Speaking of challenges for the use of IoT, Big Data and other technologies during a crisis like we’re having today, there are some major ones. The key question here is how far we are ready to go to save people’s lives. Our experience clearly demonstrates that applying timely restrictions and tracing social interactions are vital and that’s where technology can help. We were late for the current crisis, but we should be prepared for the next one by using our best technologies for our own protection: To summarize on the technical aspects of a potential solution for each country, these are some blueprints:


  • Building a centralized critical healthcare event management system that uses cloud and Big Data to orchestrate the operation of diverse medical institutions, databases, medical devices, and personal trackers during a crisis. It should be able to go up and running in minutes, not days.
  • Applying AI and neural networks for autonomous event management, including tracing social contacts in real time, predicting further directions of the infection, and calculating effective restriction measures
  • Enabling a flexible data engineering engine that allows rapid setup of custom analytics pipelines and workflows depending on the disease specifics
  • Connecting hospitals to a central system for fast and automated data exchange during critical events
  • Distributing purpose-built IoT wearable devices to the general public or developing similar smartphone applications to be used in certain emergency situations. Wearables have multiple advantages over smartphones because they can be easily worn at all times during a disease outbreak and designed with specific features for guaranteed device-to-cloud and device-to-device communication. Apart from GPS tracking, symptom monitoring, and self-isolation enforcement, another feature can be continuous status monitoring of proximity devices to report if there’s a potential risk traced upon other individuals. You may think of it as a friend-or-foe recognition system using Bluetooth or mobile networks for cross-device communication.
  • Real-time, in-detail information about the spread of the disease, including heat maps on your smartphone and risk-free navigation in public places depending on other people’s movement in real time
  • Similar devices or mandatory quarantine for people entering the country
  • Employing other types of smart devices, including surveillance cameras, portable and mobile scanners, telemedicine devices, etc. to be used if necessary within the centralized critical healthcare event management system.
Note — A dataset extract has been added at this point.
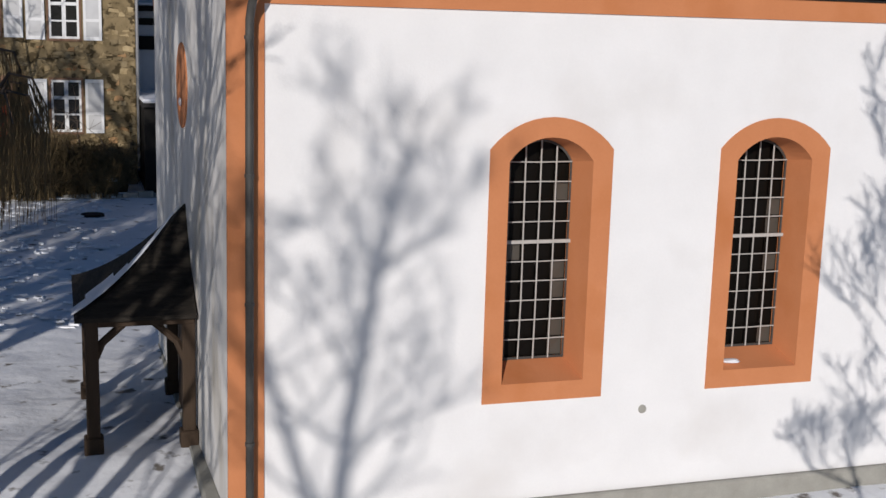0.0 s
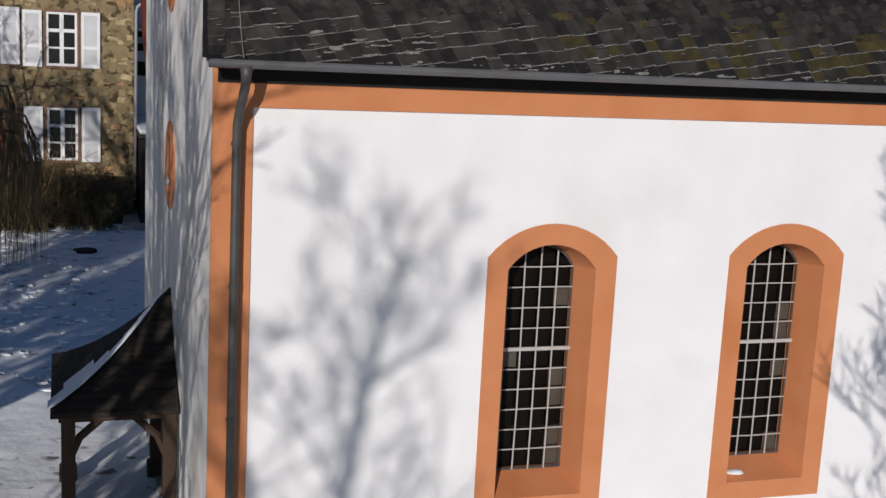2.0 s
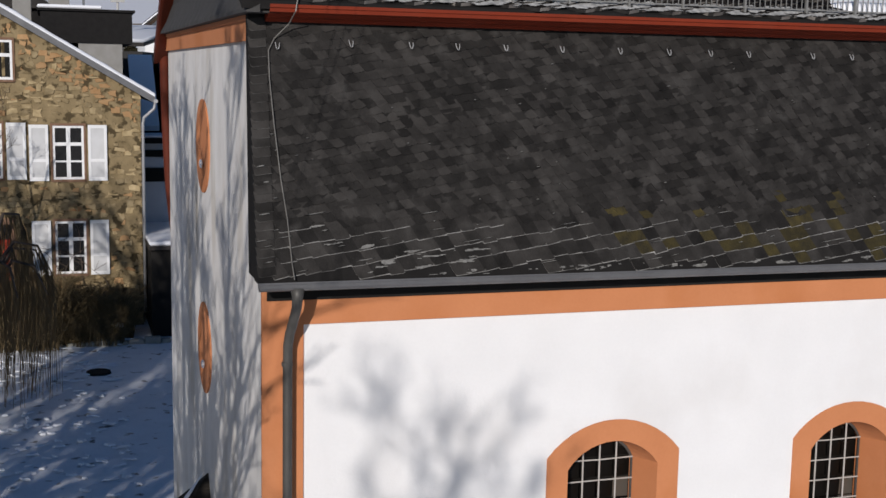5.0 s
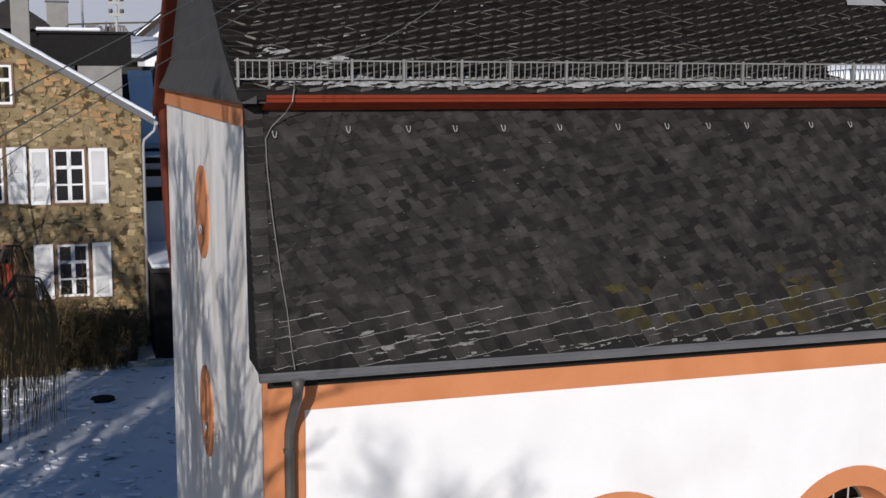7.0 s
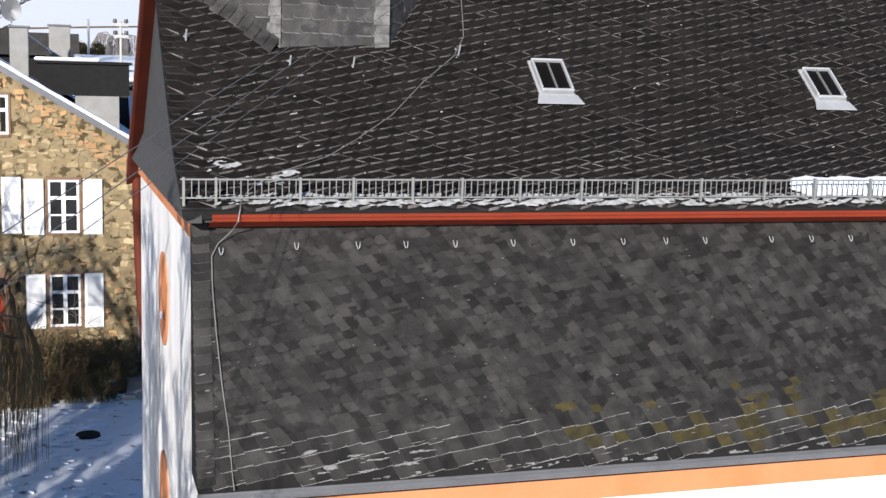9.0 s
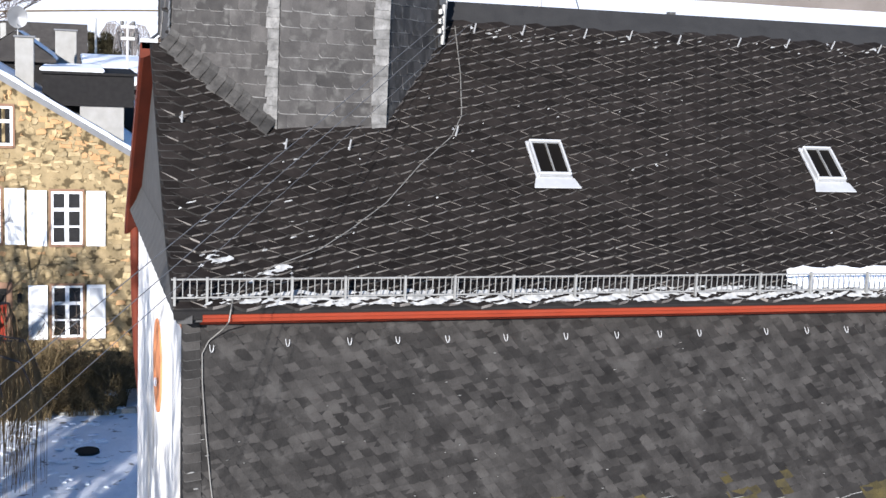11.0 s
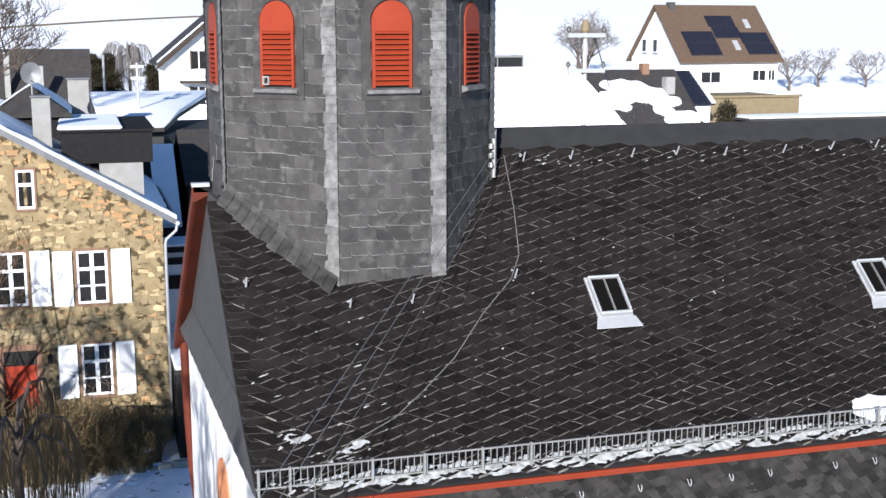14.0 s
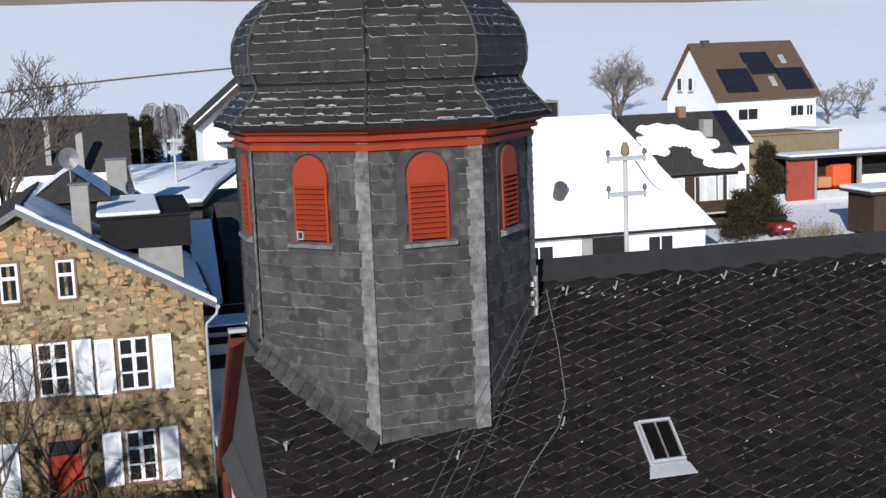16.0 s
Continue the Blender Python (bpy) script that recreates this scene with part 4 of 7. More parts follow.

Alongside strategic adoption of modern technologies, we should effectively address collateral privacy and personal data safety issues. Personal data collection and GPS tracking must be authorized only during the emergency situations, which have to be clearly defined by each country’s legislators. Comprehensive policies should be developed regarding personal data security, limits of use, and post-crisis data cleansing.


Now as we have to face the repercussions of our underpreparedness, it is important that we learned our lessons from the Covid-19 pandemic. We don’t have to be defenseless against virus outbreaks. By tapping into the power of real-time data collection and analytics enabled by IoT, Big Data, cloud, AI, and other technologies, we can bring order to chaos, however unexpectedly it may strike. As soon as we recover from the current crisis, it will be time for us to revisit our healthcare development programs and utilize technology to save lives, our economies, and our sense of security. If we want to keep our global world thriving and protected from external threats, we have to go on the offensive.